In fact, the show was so good that I didn’t hear a single person mention the train wreck that had occurred at the start of You Enjoy Myself.  Though he could argue that Fishman threw him off, Trey came in a sixteenth-note too late and created an out-of-phrase situation that the band couldn’t find a way out of, and likely with hazy memories of Coventry in his head Trey opted to pull the plug and restart the song again.  The pressure that a move like that puts on a musician is pretty heavy (you’d damn well better get it right the second time) and right or wrong I think the decision only proved how much Trey cared about putting on a quality show at this, their redebut.  And like I say, the fact that nobody was talking about it reiterates that the show was easily epic enough to set aside such an obvious blunder.  Good for Phish, and good for the fans.

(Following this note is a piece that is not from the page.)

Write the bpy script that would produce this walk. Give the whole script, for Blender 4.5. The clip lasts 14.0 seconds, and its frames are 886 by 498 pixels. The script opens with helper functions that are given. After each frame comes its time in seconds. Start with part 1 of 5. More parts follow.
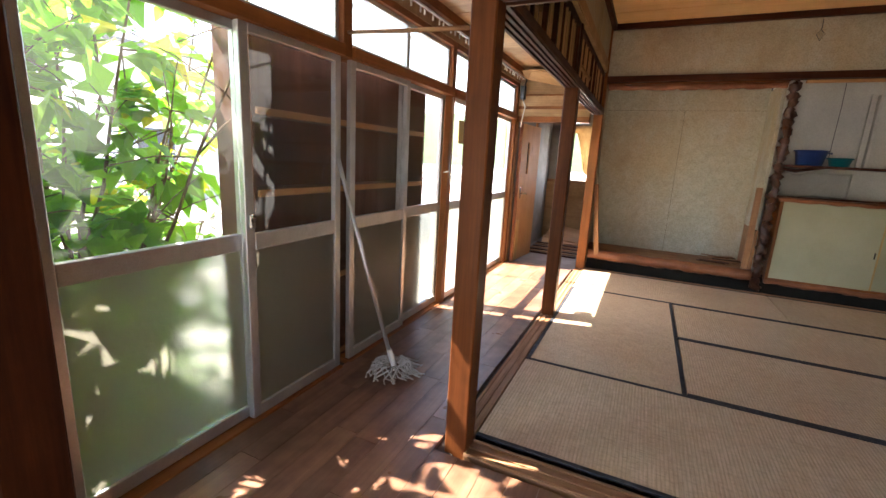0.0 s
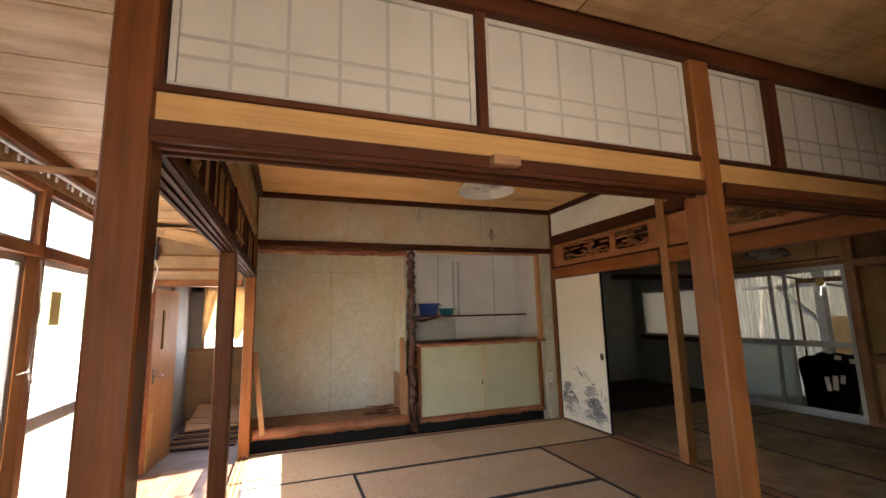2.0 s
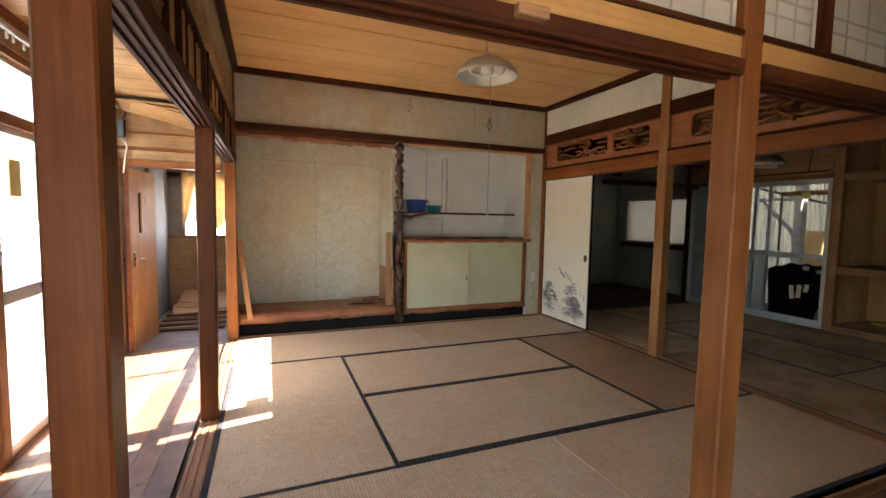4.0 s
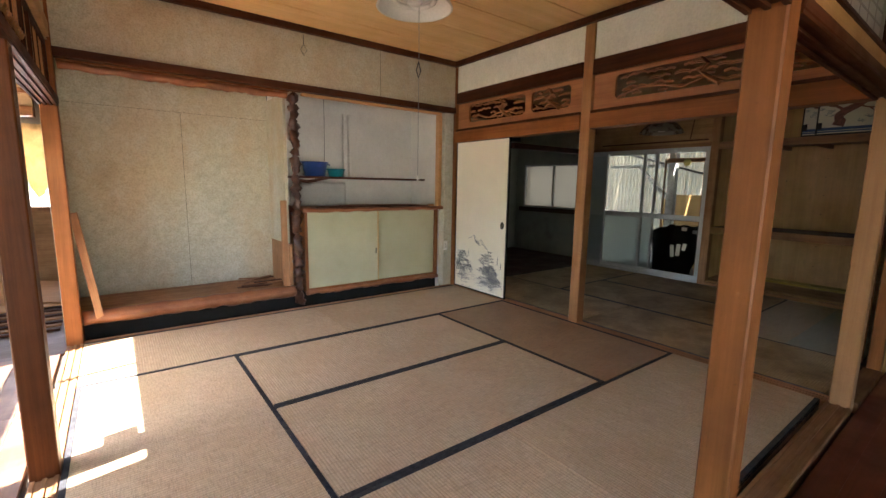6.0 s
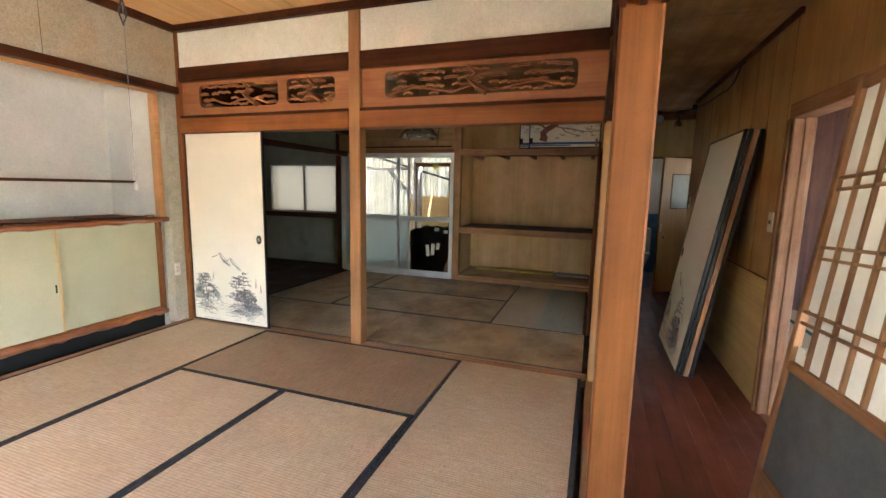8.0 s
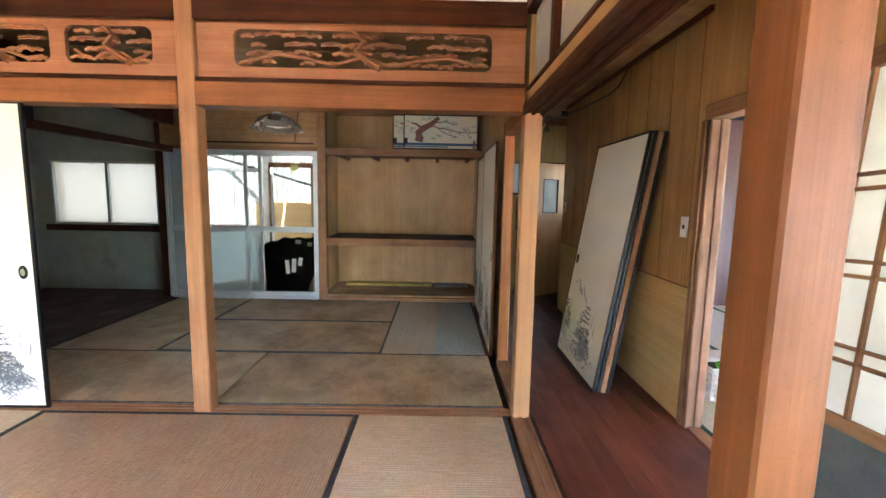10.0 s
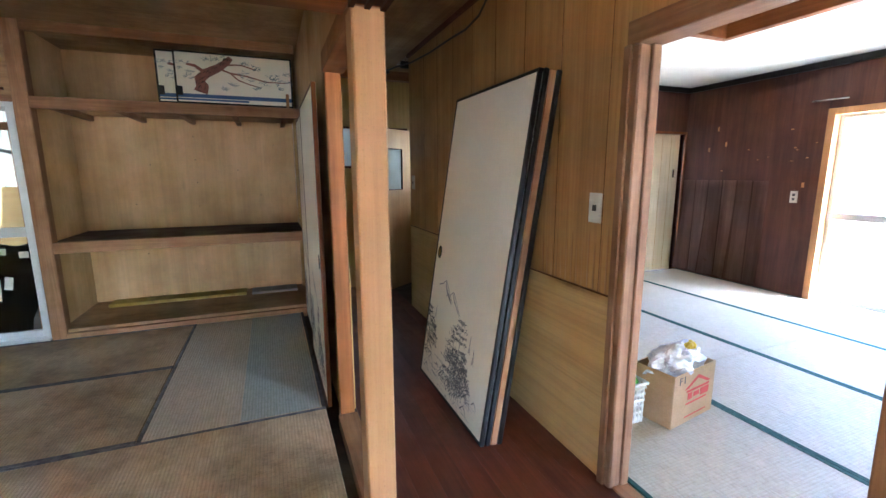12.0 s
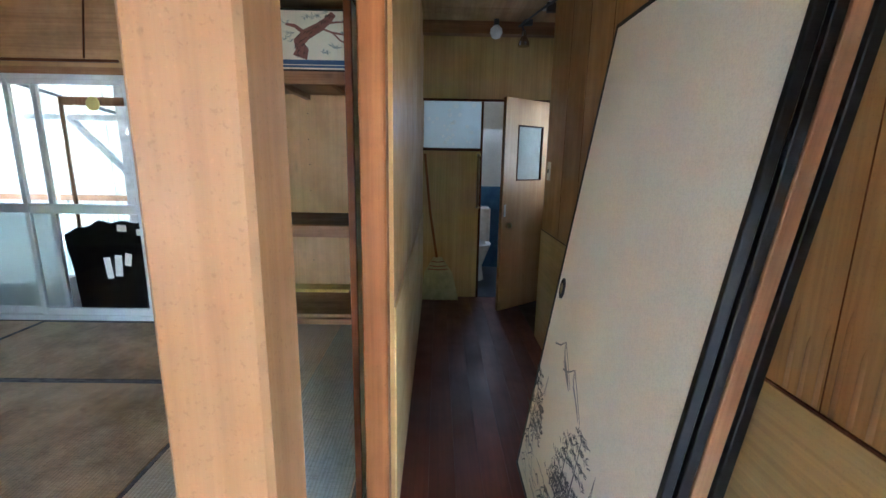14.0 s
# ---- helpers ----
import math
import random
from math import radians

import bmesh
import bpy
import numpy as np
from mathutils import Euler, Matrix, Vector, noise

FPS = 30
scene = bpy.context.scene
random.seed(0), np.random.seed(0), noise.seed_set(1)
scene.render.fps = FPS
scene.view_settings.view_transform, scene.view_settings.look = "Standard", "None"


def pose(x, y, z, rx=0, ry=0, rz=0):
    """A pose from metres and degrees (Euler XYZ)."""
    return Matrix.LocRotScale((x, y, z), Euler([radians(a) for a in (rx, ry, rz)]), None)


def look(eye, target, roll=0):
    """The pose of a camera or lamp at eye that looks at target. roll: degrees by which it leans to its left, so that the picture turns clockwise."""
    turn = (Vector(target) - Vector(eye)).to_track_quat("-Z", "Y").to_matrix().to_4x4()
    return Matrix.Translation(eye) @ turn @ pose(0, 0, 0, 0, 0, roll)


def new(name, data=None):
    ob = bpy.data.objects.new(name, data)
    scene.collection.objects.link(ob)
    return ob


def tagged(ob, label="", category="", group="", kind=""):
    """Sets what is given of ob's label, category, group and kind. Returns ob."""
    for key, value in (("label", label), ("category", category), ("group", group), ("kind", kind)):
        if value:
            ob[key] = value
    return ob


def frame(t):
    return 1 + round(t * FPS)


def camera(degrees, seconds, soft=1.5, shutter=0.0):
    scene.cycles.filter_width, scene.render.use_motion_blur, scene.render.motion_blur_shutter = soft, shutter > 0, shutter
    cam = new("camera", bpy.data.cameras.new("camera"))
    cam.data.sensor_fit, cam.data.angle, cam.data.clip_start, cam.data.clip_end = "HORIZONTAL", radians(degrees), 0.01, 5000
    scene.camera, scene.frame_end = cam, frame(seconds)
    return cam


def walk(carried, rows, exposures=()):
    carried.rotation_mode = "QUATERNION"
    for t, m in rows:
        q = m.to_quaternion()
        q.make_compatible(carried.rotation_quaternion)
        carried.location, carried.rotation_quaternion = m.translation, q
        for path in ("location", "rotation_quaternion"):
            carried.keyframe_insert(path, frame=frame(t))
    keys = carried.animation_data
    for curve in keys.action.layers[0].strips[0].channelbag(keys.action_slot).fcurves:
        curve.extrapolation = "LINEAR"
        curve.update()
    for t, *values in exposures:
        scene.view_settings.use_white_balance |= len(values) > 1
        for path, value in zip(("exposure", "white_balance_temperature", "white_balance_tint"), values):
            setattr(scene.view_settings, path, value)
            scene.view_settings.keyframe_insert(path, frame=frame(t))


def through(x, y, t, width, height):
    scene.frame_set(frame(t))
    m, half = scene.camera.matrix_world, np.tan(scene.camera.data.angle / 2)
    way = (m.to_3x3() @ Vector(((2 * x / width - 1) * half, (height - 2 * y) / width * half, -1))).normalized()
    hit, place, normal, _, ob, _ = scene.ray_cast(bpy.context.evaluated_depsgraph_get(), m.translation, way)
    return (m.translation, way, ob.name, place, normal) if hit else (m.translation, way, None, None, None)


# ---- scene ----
cam = camera(91.6, 14.0)
PATH = [
    (0, (0.582, -1.56, 1.188), (-0.232, 0.219, 0.77), 3.1),
    (0.5, (0.481, -1.38, 1.205), (0.105, 0.544, 0.806), 2.5),
    (0.9, (0.45, -1.258, 1.252), (0.221, 0.729, 1.21), -0.3),
    (1, (0.454, -1.239, 1.26), (0.307, 0.755, 1.317), -0.3),
    (1.5, (0.411, -1.182, 1.296), (0.747, 0.775, 1.538), -1.2),
    (2, (0.357, -1.179, 1.306), (1.03, 0.68, 1.606), -1.4),
    (2.5, (0.328, -1.172, 1.293), (1.084, 0.664, 1.535), -0.4),
    (3, (0.321, -1.162, 1.273), (1.056, 0.694, 1.392), 0.3),
    (3.2, (0.316, -1.151, 1.258), (1.07, 0.701, 1.303), 0.9),
    (5.3, (0.38, -0.711, 1.221), (1.119, 1.13, 0.97), -0.1),
    (5.5, (0.345, -0.643, 1.217), (1.249, 1.122, 0.96), 0.6),
    (6, (0.318, -0.503, 1.227), (1.515, 1.072, 0.933), 1.0),
    (6.5, (0.409, -0.371, 1.234), (1.656, 1.165, 0.938), -0.4),
    (7, (0.519, -0.248, 1.233), (1.842, 1.223, 0.94), -0.6),
    (7.5, (0.578, -0.114, 1.237), (2.172, 1.064, 0.97), 0.5),
    (8, (0.609, 0.049, 1.281), (2.481, 0.696, 1.003), 1.2),
    (8.2, (0.614, 0.095, 1.29), (2.523, 0.623, 1.012), 1.5),
    (10.3, (1.381, 0.482, 1.265), (3.365, 0.419, 1.023), 0.5),
    (10.5, (1.499, 0.481, 1.279), (3.482, 0.399, 1.033), 0.1),
    (11, (1.77, 0.476, 1.26), (3.739, 0.275, 0.968), 0.2),
    (11.5, (2.049, 0.412, 1.269), (3.887, -0.301, 0.932), 0.7),
    (12, (2.305, 0.254, 1.262), (4.136, -0.471, 0.916), -0.2),
    (12.5, (2.555, 0.149, 1.244), (4.436, -0.424, 0.876), -0.5),
    (13, (2.804, 0.071, 1.249), (4.713, -0.393, 0.878), -0.9),
    (13.5, (3.017, -0.102, 1.224), (4.968, -0.327, 0.849), 0.7),
    (14, (3.235, -0.233, 1.238), (5.193, -0.262, 0.835), 1.0),
]
EXPOSURES = [(0.0, 3.3, 6600, 17), (0.5, 3.25, 6700, 18), (1.0, 3.4, 6900, 20), (1.5, 3.5, 6900, 20), (2.5, 3.65, 6950, 21), (3.2, 3.75, 6800, 18), (5.5, 3.75, 6450, 15), (6.0, 4.0, 6400, 15), (6.5, 4.12, 6400, 15), (7.0, 4.3, 6400, 16), (8.0, 5.1, 6400, 16), (10.5, 5.9, 5400, 12), (11.5, 5.9, 5300, 12), (12.5, 6.0, 5100, 10), (13.5, 6.1, 4950, 9), (14.0, 6.12, 4900, 9)]
walk(cam, [(t, look(eye, target, roll)) for t, eye, target, roll in PATH], EXPOSURES)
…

Afterwards the tanks were flowing and every hotel in the area remained sleep-free until the wee hours.  I partied a bit, opting to stagger back to the Hampton Inn in a wearied state of numbed pleasure sometime before 3am.

Unlike last time I was in Hampton for Phish’s return from hiatus I’d be sticking around for the rest of the shows, and I was pretty happy about it too.

*Immediately preceding this trip I completed the first of what became an annual two-week gig playing for gyms full of K-6 kids twice a day with my buddy Doug.  We ended up being part of Blues in the Schools for years and though we really enjoyed it we were always really, really excited for the two weeks to be finished every year.  Guitar players tend to be averse to starting their days during the morning hours.

**At the time I would have known it as nothing other than “a barbershop tune that cutely included the number of days each of the four have been alive” as this was only the second time Phish had ever played their formerly-obscure composition Grind, with the debut coming more than ten years earlier – 3,720 days to be exact – at Madison Square Garden on New Years Eve eve, 1998.